Our call to inclusivity can be found in the reading from the prophet Nehemiah, who tells us of Ezra, the priest, who went against the religious tradition and authority of his time, and read from the Torah to a crowd of people assembled at the Water Gate, a location outside of the temple precincts. The people to whom Ezra read were women, children, and others who would had been excluded from temple worship; people who had never been allowed to hear the story of God’s love for them.

But Ezra didn’t just read the Word of God to them. He went to extraordinary measures to include them, building a platform so that everyone could see him and hear him, and sending priests (the Levites) among the people to help them make sense of what he was reading.

Next we look at the letter from Paul to the Corinthians, which shows us that the Christian tradition of inclusivity is found in the earliest church. Paul uses the ‘one body, many members’ metaphor to show us that our unity is tied to our interdependence: “Just as the body is one and has many members, and all the members of the body, though many, are one body, so it is with Christ. For in the one Spirit we were all baptized into one body--Jews or Greeks, slaves or free--and we were all made to drink of one Spirit.”

All who are baptized in Christ are called to live together in unity while honoring and maintaining the great diversity present in the individual members. “The eye cannot say to the hand, nor the head to the feet, I have no need of you.” On the contrary, Paul says, “God has so arranged the body, giving the greater honor to the inferior member, that there may be no dissension within the body, but the members may have the same care for one another.”

But we know and we see that unity in diversity is a very difficult thing to manage and Christians have been dealing with disagreement over who is worthy to be counted among the family of God since the earliest days. Paul wanted to include Gentiles in his ministry, but Peter refused to allow it, until God spoke to him in a dream and opened Peter’s heart and the church’s mission to inclusivity.

We are the heirs of that first great Gentile mission, beneficiaries of their faithfulness to God’s call to be truly inclusive. Now it’s our turn to be faithful, seeking out those who are excluded and going to extraordinary measures to include them… living together in unity even as we honor our diversity.

It’s a messy business, but it’s our business, because being inclusive is faithful to the will of God. That’s why we prayed in our Collect: “Give us grace, O Lord, to answer readily the call of our Savior Jesus Christ and proclaim to all people the Good News of his salvation…” …all people… all people.

We are called by our Baptism and commissioned by our Confirmation to do this. When we are Confirmed we are anointed for our mission as individual Christians who are members of the body of Christ. To be anointed is to have a divine or holy purpose conferred upon us, to be chosen for a special work and filled with the Spirit of God to accomplish that work.

Jesus claims his anointing in the gospel story from Luke and he proclaims that his mission is: to bring good news to the poor, release to the captives, recovery of sight to the blind, to let the oppressed go free, and to proclaim the year of the Lord’s favor.
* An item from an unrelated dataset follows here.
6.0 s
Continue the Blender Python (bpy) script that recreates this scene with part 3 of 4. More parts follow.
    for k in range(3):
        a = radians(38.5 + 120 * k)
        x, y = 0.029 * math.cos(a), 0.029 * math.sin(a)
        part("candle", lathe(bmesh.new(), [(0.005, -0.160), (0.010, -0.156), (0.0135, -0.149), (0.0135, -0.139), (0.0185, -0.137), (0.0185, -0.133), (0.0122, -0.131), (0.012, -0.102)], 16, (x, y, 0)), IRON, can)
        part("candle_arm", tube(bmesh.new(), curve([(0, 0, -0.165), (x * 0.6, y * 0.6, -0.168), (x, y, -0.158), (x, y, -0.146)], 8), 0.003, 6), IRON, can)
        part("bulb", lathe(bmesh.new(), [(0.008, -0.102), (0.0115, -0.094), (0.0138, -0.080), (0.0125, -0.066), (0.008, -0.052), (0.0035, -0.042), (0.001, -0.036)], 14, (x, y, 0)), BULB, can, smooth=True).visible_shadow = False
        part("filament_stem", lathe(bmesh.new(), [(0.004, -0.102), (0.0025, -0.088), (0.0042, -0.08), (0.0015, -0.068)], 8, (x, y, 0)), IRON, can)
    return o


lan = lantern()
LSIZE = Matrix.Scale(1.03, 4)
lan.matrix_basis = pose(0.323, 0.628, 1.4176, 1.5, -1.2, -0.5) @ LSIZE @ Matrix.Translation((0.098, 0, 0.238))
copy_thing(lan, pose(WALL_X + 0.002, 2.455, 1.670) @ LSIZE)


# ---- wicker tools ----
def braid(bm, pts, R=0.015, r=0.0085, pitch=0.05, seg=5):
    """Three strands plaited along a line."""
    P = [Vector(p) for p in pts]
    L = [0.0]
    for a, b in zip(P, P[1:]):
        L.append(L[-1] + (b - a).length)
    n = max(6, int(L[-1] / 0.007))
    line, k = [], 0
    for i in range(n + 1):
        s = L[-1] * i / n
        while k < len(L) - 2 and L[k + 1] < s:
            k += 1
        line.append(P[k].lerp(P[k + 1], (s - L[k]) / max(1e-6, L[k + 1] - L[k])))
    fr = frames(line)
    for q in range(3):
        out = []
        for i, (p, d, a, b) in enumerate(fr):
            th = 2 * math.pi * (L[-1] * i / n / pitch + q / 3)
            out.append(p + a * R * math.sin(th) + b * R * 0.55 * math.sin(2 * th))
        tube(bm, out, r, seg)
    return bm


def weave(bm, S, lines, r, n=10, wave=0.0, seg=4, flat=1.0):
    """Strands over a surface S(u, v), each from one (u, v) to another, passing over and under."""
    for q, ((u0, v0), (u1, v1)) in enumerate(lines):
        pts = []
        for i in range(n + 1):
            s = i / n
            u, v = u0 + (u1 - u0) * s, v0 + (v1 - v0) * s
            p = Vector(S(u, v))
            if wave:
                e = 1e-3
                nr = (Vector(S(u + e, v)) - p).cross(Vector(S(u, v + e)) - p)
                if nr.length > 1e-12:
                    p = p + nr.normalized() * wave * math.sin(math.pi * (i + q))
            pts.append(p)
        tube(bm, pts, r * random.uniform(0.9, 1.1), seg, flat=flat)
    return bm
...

This is also the church’s mission, and as individual members of the church, as the body of Christ, this is our mission too.
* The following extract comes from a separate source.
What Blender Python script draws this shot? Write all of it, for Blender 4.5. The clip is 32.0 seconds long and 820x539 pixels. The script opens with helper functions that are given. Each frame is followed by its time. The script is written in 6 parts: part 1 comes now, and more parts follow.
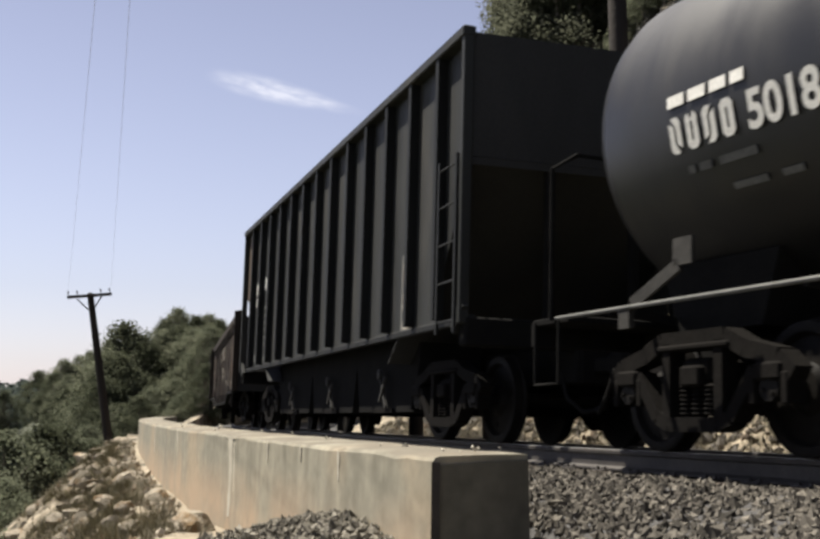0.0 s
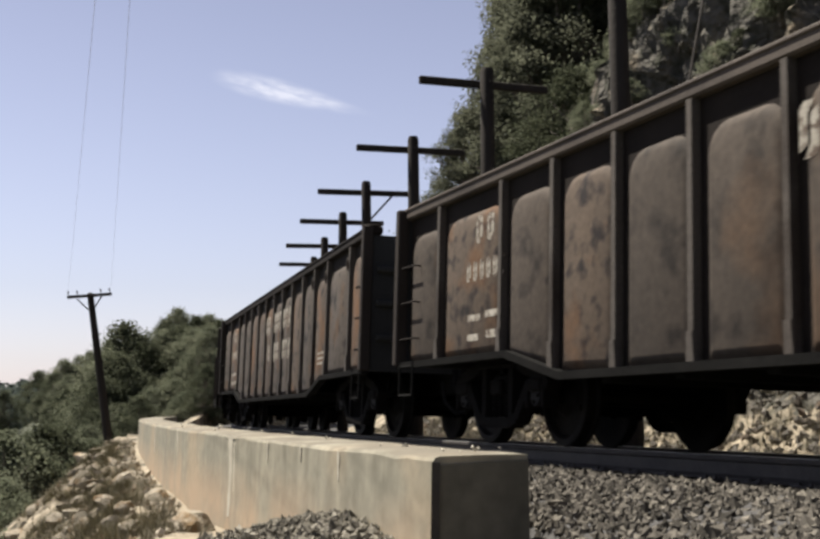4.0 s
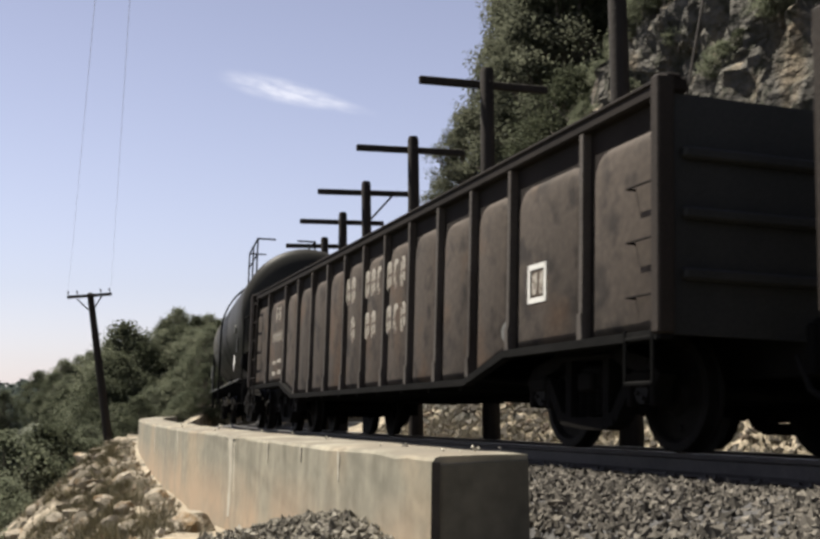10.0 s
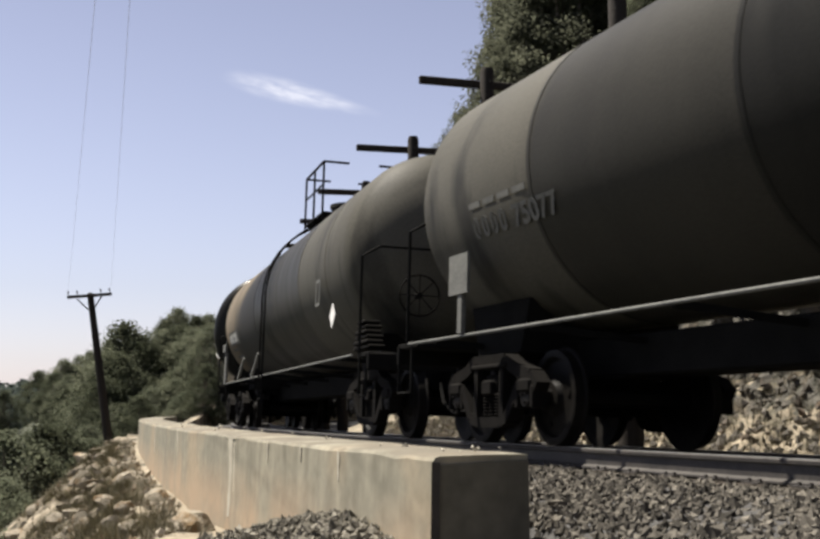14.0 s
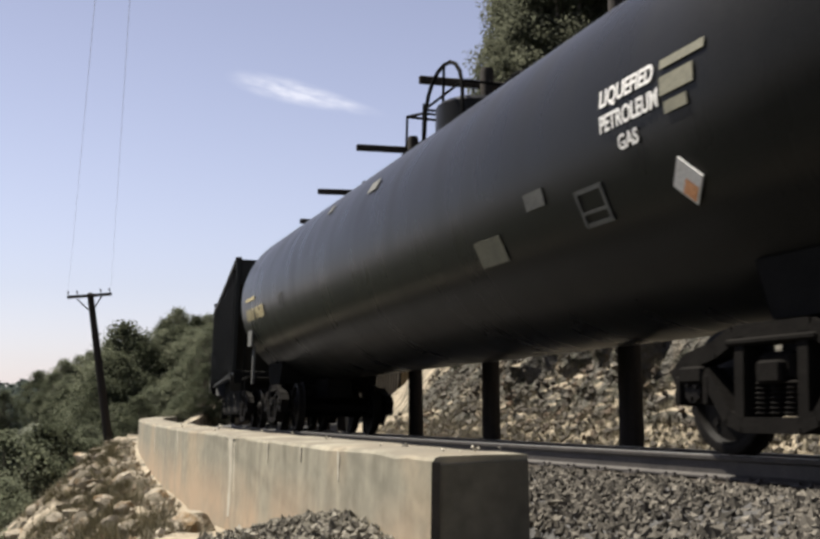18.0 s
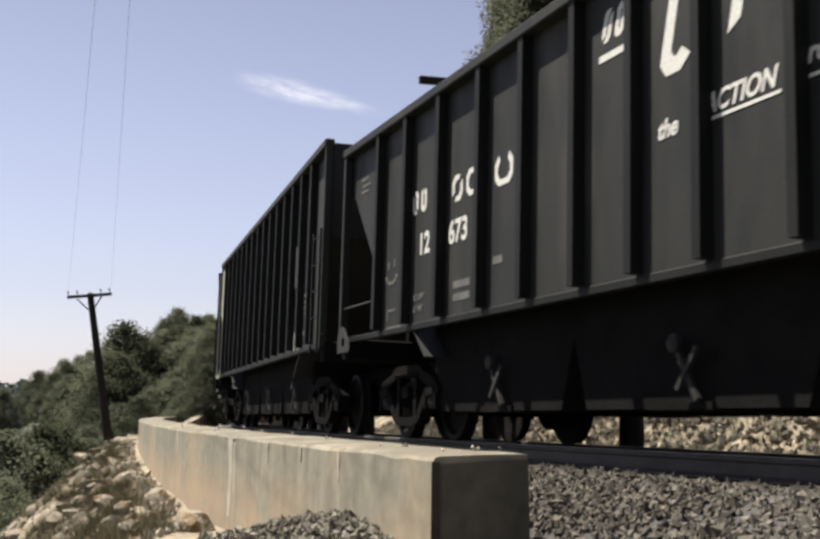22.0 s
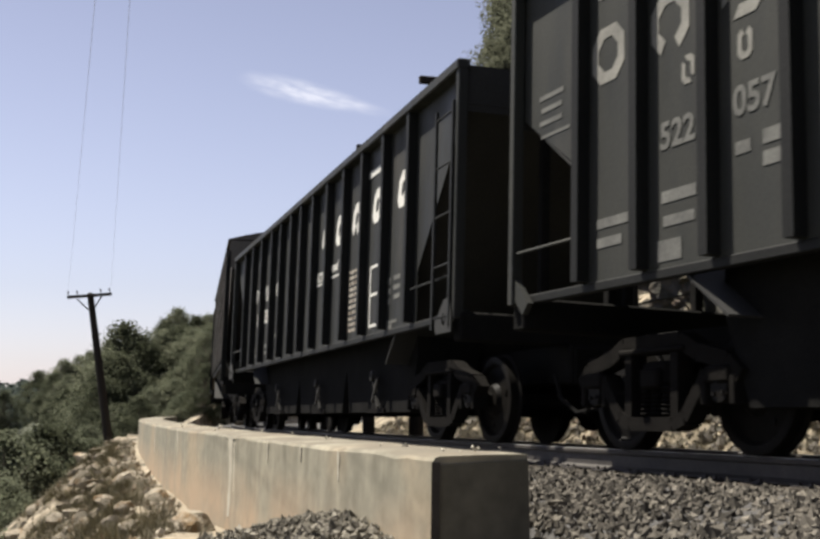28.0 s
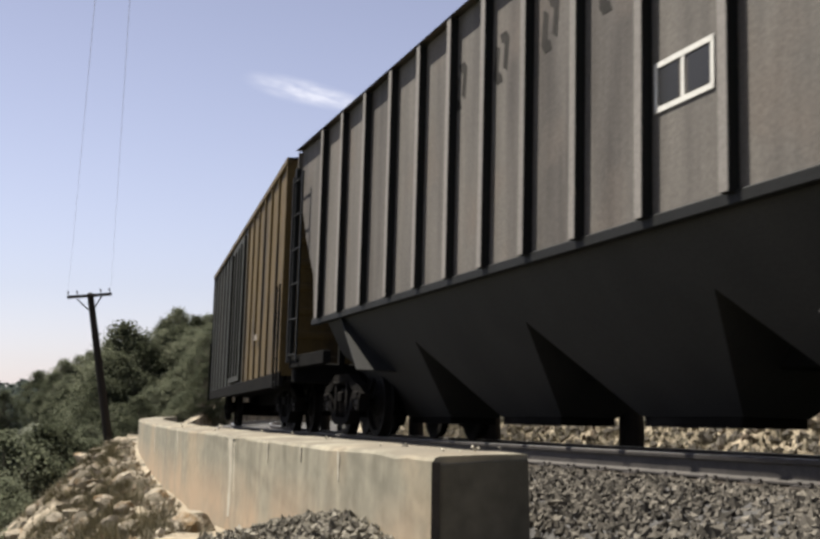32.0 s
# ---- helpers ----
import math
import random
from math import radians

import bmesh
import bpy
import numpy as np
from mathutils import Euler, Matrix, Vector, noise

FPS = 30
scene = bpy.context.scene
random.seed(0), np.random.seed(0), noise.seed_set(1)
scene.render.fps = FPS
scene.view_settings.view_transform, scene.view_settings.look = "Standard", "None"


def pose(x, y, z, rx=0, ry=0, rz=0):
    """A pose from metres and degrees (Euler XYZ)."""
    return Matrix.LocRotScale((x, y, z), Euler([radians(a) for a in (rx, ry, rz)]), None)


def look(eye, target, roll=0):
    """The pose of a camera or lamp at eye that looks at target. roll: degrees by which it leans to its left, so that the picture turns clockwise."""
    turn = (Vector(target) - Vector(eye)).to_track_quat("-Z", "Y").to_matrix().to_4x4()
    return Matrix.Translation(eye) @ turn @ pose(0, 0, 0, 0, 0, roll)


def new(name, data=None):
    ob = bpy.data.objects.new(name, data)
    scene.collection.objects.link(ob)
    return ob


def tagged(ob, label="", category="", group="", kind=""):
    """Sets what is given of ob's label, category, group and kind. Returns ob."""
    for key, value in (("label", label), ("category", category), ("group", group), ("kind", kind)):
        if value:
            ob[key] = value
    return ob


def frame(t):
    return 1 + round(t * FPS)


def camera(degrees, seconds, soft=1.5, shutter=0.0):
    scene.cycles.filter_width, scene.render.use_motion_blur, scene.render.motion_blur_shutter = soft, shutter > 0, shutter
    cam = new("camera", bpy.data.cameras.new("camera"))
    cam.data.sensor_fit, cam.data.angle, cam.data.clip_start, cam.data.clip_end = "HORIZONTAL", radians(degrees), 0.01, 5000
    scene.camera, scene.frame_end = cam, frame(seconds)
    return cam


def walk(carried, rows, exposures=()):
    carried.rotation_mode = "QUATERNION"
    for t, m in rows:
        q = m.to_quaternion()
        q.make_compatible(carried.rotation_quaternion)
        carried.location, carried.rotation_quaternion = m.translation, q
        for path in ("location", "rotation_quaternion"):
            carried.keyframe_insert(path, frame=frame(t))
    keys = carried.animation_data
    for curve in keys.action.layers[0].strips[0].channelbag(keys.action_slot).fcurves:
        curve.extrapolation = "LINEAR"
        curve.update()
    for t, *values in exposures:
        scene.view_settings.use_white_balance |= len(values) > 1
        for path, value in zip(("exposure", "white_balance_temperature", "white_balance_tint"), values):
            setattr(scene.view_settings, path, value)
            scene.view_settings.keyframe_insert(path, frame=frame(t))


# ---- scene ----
# The camera stands still beside the curve, a little above the railhead.
cam = camera(39.6, 32.0, soft=2.9, shutter=0.15)
CAM_Z, CAM_PITCH, CAM_ROLL = 0.342, 0.12513, -0.552
cam_pose = look((0, 0, CAM_Z), (0, math.cos(CAM_PITCH), CAM_Z + math.sin(CAM_PITCH)), CAM_ROLL)
walk(cam, [(0.0, cam_pose), (32.0, cam_pose)], exposures=[(0.0, 1.3, 6500, 10), (32.0, 1.3, 6500, 10)])

# ---- sky and sun ----
SUN_FROM = Vector((-1.36, 0.76, 3.1)).normalized()
world = bpy.data.worlds.new("sky")
scene.world = world
world.use_nodes = True
wn = world.node_tree.nodes
wl = world.node_tree.links
sky = wn.new("ShaderNodeTexSky")
sky.sky_type = "NISHITA"
sky.sun_disc = False
sky.sun_elevation = math.asin(SUN_FROM.z)
sky.sun_rotation = math.atan2(SUN_FROM.x, SUN_FROM.y)
sky.air_density, sky.dust_density, sky.ozone_density = 1.35, 0.7, 2.0
wn["Background"].inputs["Strength"].default_value = 0.044
# a summer haze takes part of the blue out of the sky
haze = wn.new("ShaderNodeHueSaturation")
haze.inputs["Saturation"].default_value = 0.56
veil = wn.new("ShaderNodeMix")
veil.data_type, veil.blend_type = "RGBA", "MULTIPLY"
veil.inputs["Factor"].default_value = 1.0
veil.inputs[7].default_value = (1.0, 0.956, 1.132, 1)
wl.new(sky.outputs["Color"], haze.inputs["Color"])
wl.new(haze.outputs["Color"], veil.inputs[6])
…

Each of us has our part to play, our work to do according to our gifts, so we must be faithful in preparing ourselves. Knowing this work is hard, messy, and unlikely to win us much praise from the world, how do we prepare ourselves? Intentionally.

When Martin Luther King, whose holiday we observed last week, called people to join him in leading the country to racial equality, he required that everyone in the movement be prepared, schooled in non-violent resistance. According to Dr. King, “non-violent resistance didn’t make sense to most of the people in the beginning. We had to use our mass meetings to explain nonviolence to a community of people who had never heard of [it] and in many instances were not sympathetic with it. We had meetings twice a week on Mondays and on Thursdays, and we had an institute on nonviolence and social change. We had to make it clear that nonviolent resistance is not a method of cowardice… It is not a method of stagnant passivity and deadening complacency. The nonviolent resister is just as opposed to the evil that he is standing against as the violent resister but he resists without violence. This method is nonaggressive physically but strongly aggressive spiritually.” (Source: http://teachingamericanhistory.org/library/index.asp?document=1131)

Anyone who wanted to participate in the Civil Rights rallies and protests organized by Dr. King had to learn and practice non-violent resistance. Can we, as Christians, be any less prepared for our work?

The church is the place where we are prepared. The teachings of Christ don’t make sense to most people in the beginning. We have to gather together regularly to worship and be formed as Christians, to pray, to talk, to eat together, then pray some more, talk, eat, pray some more, share with one another… We have to intentionally and continually open ourselves to God, let go of our plans and ideas, empty ourselves, and let God fill us anew, so that we, might live as one body and walk together in the will of God.

I close with a prayer from our vestry retreat. Let us pray. Come Holy Spirit of Love. Come to us and bring us your peace. Rest in us that we may be tranquil. Speak to us as each heart needs to hear. Reveal to us things hidden and things longed for. Rejoice in us that we may praise and be glad. Pray in us that we may be at One with you and with each other. Refresh and renew us from your living springs of water. Dwell in us now and always. Amen.